Caracterizam as dinâmicas do espaço escolar: os conflitos de poder, mais ou menos sutis, entre professores e alunos; a concessão ou denegação (contestação; desabonação; negativa) da autoridade estatutária e pessoal por parte dos alunos relativamente aos professores; o efeito das expectativas e o fenômeno das profecias autorrealizadas; o jogo de xadrez das estratégias de sobrevivência praticado por professores e alunos, aprisionados entre mundos com exigências pouco conciliáveis; os juízos de valor acerca do desempenho e das atitudes do “outro”, onipresentes no ambiente escolar, etc.

É na qualidade dessas relações que assentam os dois grandes objetivos da escola:

– Introdução e aprendizagem do patrimônio cultural e científico da humanidade;
– Atuação como espaço de segunda instância de socialização.

Alcançar estes dois objetivos exige, mais do que nunca, que a escola se repense, se reorganize e passe a agir no sentido de construir a disciplina, na acepção que lhe demos acima: educar para a autodisciplina e para a responsabilidade.

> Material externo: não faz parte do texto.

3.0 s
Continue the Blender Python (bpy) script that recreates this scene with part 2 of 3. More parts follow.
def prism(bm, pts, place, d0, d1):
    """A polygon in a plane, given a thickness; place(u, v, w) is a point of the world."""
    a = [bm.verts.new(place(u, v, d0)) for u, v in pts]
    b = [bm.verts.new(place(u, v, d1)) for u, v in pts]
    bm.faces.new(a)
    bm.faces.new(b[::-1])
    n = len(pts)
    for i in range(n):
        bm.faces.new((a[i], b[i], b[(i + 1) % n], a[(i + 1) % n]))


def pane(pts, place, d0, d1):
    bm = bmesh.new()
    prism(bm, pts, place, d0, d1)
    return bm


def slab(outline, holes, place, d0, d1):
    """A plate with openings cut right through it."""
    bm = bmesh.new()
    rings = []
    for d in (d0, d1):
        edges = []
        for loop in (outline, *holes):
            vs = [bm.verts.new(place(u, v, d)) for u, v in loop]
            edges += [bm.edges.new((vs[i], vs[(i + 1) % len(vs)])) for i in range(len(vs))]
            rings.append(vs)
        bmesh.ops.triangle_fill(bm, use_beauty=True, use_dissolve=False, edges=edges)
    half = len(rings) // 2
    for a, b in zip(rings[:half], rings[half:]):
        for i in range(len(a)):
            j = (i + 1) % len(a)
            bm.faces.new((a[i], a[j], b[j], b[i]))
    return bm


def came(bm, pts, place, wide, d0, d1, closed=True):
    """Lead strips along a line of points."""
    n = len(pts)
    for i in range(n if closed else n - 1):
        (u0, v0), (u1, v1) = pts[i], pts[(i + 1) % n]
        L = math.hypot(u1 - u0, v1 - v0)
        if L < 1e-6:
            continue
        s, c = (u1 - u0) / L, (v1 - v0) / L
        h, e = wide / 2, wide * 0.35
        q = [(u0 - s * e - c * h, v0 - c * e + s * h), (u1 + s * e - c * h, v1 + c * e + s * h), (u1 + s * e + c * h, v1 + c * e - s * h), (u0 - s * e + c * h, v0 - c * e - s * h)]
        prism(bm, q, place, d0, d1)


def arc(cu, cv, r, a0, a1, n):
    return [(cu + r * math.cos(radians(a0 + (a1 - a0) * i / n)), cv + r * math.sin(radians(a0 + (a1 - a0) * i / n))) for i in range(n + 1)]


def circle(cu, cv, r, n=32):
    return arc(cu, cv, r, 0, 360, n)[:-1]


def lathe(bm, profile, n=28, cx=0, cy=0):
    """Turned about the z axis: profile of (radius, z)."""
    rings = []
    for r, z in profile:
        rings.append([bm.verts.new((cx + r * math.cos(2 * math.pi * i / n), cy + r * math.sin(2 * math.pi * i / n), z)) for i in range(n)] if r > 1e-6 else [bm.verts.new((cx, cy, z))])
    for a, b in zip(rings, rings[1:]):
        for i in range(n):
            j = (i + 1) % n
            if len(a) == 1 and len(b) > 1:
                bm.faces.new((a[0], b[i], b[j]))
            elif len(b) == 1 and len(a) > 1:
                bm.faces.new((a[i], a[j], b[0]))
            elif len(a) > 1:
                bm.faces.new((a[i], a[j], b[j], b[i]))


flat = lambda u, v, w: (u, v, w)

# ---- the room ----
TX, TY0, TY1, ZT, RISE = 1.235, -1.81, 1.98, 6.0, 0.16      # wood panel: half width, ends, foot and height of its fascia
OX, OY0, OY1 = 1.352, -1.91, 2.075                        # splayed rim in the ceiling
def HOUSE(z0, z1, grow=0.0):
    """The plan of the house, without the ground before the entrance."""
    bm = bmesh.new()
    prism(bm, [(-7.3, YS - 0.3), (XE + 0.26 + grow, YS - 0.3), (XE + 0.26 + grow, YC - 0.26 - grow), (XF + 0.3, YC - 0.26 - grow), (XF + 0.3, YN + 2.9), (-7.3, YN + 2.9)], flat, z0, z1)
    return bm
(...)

LINHAS DE AÇÃO INTERDEPENDENTES NA BUSCA DA DISCIPLINA: AO NÍVEL DA AULA, DA ESCOLA E DA FAMÍLIA:

– A ação ao nível da aula: construir um clima relacional assentado em regras; mas isso não evita que ao mesmo tempo o professor, enquanto líder, esteja aberto à opinião do aluno e à construção de consensos; não evita que às relações presida acima de tudo o valor do respeito mútuo – embora saibamos que nada disso seja fácil. Antes de ensiná-los a saber ler e escrever é preciso ensinar a ser “Gente”. O respeito do professor para com os alunos passa por todo um grande esforço no domínio das atitudes e da qualidade do próprio ensino.

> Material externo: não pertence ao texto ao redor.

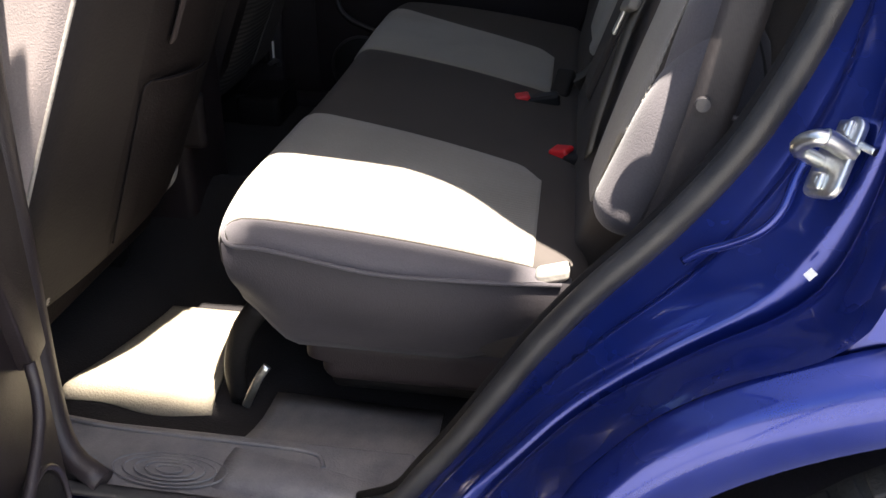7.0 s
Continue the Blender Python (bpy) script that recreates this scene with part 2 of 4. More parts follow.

– A ação ao nível da Escola: torna-se necessário a existência de uma liderança “forte” em cada escola. E essa força só o é enquanto tal se estiver aliada a duas capacidades imprescindíveis: a capacidade de implicar toda a população escolar (professores, alunos, auxiliares e funcionários) nos mais diversos pormenores e decisões da vida da comunidade; e a capacidade de atrair e de implicar as famílias num projeto educativo comum. Parece, com efeito, que o grande desafio que se está a colocar à escola para este novo século é, antes de mais, o da gestão da sua vida e das suas dinâmicas interacionais internas. E tudo aponta para a necessidade de que essa gestão seja participada e partilhada por todos os seus membros em ordem ao desenvolvimento da sua democratização interna e “ao reforço do seu papel cívico e comunitário” (BARROSO, 2005, p. 125). Isso significa, entre outros aspectos, que a liderança tem de saber criar diversas e descentralizadas vias de comunicação, valorizar a opinião e a iniciativa de todos, inclusive do aluno. As experiências que vão nesse sentido mostram que em tais condições o aluno se sente respeitado, tem a sensação de que o seu estatuto é valorizado, e adere espontaneamente às normas e valores da escola para cuja definição e esclarecimento também contribuiu (AMADO, 2007).

A ação ao nível da família e da comunidade:  diversos estudos (PRODFORD; BAKER, 1995) revelam que a abertura da escola ao meio produziu efeitos positivos na gestão e nas interações quotidianas na aula, na medida em que se proporcionou maior realismo relativamente ao que havia a exigir, se adquiriu maior conhecimento das limitações, interesses e prioridades da população escolar e se passou a centrar mais o objetivo da ação na realização pessoal do que na competição acadêmica(STOER; SILVA, 2005). Nota-se que é fundamental envolver as famílias constantemente: organizar a ação de equipas de mediadores sociais e culturais que estabeleçam canais de “intercompreensão” no binômio escola-comunidade, fortalecendo a articulação entre a escola e seu meio (HENRIOT-VAN ZANTEN, 1988, BONAFE-SCHMITT, 1997).

Escola: fruto da interação entre professores, dirigentes, equipe de colaboradores, professores, alunos, famílias e todo o meio ambiente local e global.

Referências:
PATRÍCIO, M. Ferreira. A disciplina e a educação para a vida pessoal e em comum. Suplemento de Diário do Sul, n. 8279 de 5 ago. 1999.

MOFFITT, Terrie; CASPI, Avshalom. Como prevenir a continuidade intergeracional do comportamento anti-social. In: FONSECA, A. C. (Org). Comportamento anti-social e família. Uma abordagem científica. Coimbra: Almedina, 2002.

FREIRE, Paulo. A pedagogia dos sonhos possíveis. São Paulo: Editora Unesp, 2001.

HENRIOT-VAN ZANTEN, Agnes. Les ressources du “local”. Revue Française de Pédagogie, n. 83, pp. 23-30, 1988.

PROUDFORD, Christine; BAKER, Robert. Schools that make a difference: a sociological perspective on effective schooling. British Journal of Sociology of Education, v. 16, n. 3, p. 277-292, 1995.

BARROSO, João. Políticas Educativas e Organização Escolar. Lisboa: Universidade Aberta, 2005.